Xerri considers two possible scenarios leading out of this. Landlords could use their clout to have it their way. Or, in the second scenario, landlords and tenants join forces for a win-win. The latter solution would be for social housing to be financed by the government, instead of being at the expense of landlords, as it is now.

It would be wrong to think that Strasbourg courts supported the first scenario, for the landlords’ right to enjoy property to reign pure and simple. Sentences awarding compensation to landlords spoke in arguably prudent terms. They acknowledge that governments have wide powers to limit the free-for-all of the market, if for the good of the economy or for equity, the good of people.

Sentences also did not evict the tenants but supported their right to stay on irrespective of the landlords’ wishes. They did not award free-market levels of compensation but lower ones, out of respect for equity. That is, they did allow the government to defend the right for decent living, at times seen as the poor relation of the European Convention of Human Rights in our anti-solidarity age.

Sentences (including Strasbourg ones?) often even said clearly that they apply to the case in question and not as such to all cases to which the rent laws apply.

But in the latter lies a big crux of the problem. Can the legal arguments and frameworks that apply to resolve a case here and there be applied unchanged when the whole system is challenged? Does the economy of scale not kick in?

If a few hundred thousands are affordable by the government to compensate for rent lost on a palazzo, does that mean the same government should be made to compensate for rent lost by 14,000 landlords on rented properties over many decades, even if this would destabilise the economy or cause disproportionate hardship on the taxpayer?

Where would that leave the government’s right to ensure equity?

Expert Xerri is, in fact, a proponent of the 2021 law that strikes an interesting compromise. It allows owners of old, pre-1995 leases to proceed to claim a much-increased rent. But it would still be capped at one or two per cent of the property’s market value.

The short-sighted laws of 2019 have no provisions for curbing exaggerated rents- Charles Pace

The 2021 law also heavily subsidises tenants who cannot afford the resulting rent.

Experts firmly hope that Strasbourg won’t strike this down. If it does, would it be the end of affordable rents for the many? Will huge numbers be thrown into the street? Will there be a massive exodus of families to inferior housing ghettos?

What will happen to the village cores they now vacate? Will they go the Vittoriosa and Valletta way, houses being gentrified and taken over by richer occupants, often foreign or even absent? Will houses as investment push out houses as homes?

But even if the one to two per cent capping is accepted, its benefit won’t last long. As Galbraith famously said, “in the long run we are all dead”.

This includes the current tenants of controlled houses. By 2040, so many tenants of them will have died that their houses will have drifted anyway to the free-market sector.

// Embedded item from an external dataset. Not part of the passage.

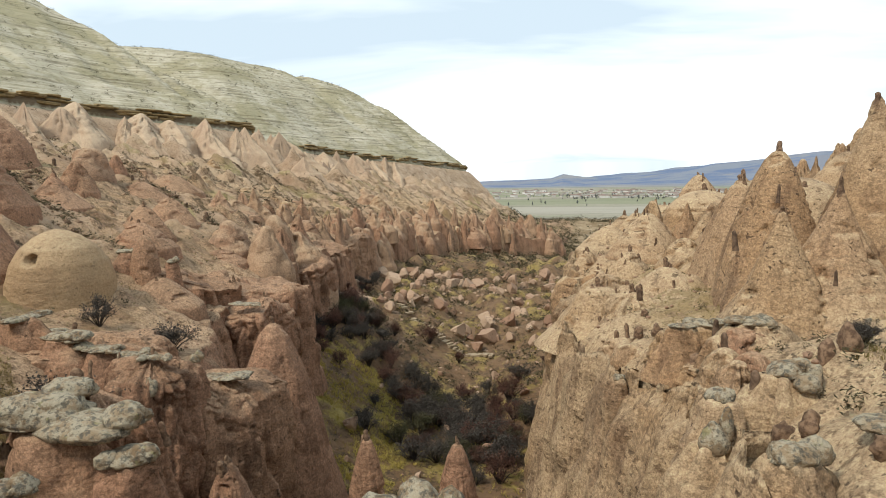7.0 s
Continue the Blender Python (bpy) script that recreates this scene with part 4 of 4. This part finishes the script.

While this capping thus marches grandly, at every step, into its own self cut-off dates, the exodus avoided now will only happen later, gradually and imperceptibly, if we remain blind to it.

Many would agree that foot-dragging and delaying tactics have saved the solidarity of the old rent laws (though at a price). But we should wake up to the fact that blindness and inaction have now become the greatest threats to solidarity.

While the new capping law marches daily towards its death, all is not quiet either on the rest of the housing and solidarity front.

For one, the short-sighted laws of 2019, which govern the free-market renting sector, set to dominate the future, have no provisions for curbing exaggerated rents if they happen. And leases for families in this sector are rarely for more than three years – a big threat to the stability for families that was promised.

Meanwhile, governments provoke raised rents by marketing Maltese houses abroad through embassies and international fairs, with the president roped in and taxpayers subsidising the developers’ travel, while farmers are being threatened with eviction and long-term affordable emphyteusis is being struck down.

I do not agree with those who hold that any resisting of the free marketisation of rents by Maltese lawmakers and courts was essentially wrong.

I also do not agree with those who hold that the first article of Malta’s constitution, reflecting that we are a republic based on work, is just an amusing ornament and dead letter that never had any implications.

As we stand, the right to enjoy the fruits of our work is eroding under our feet. When, in the long run, we’re all dead, will our children curse us for our blindness and inaction?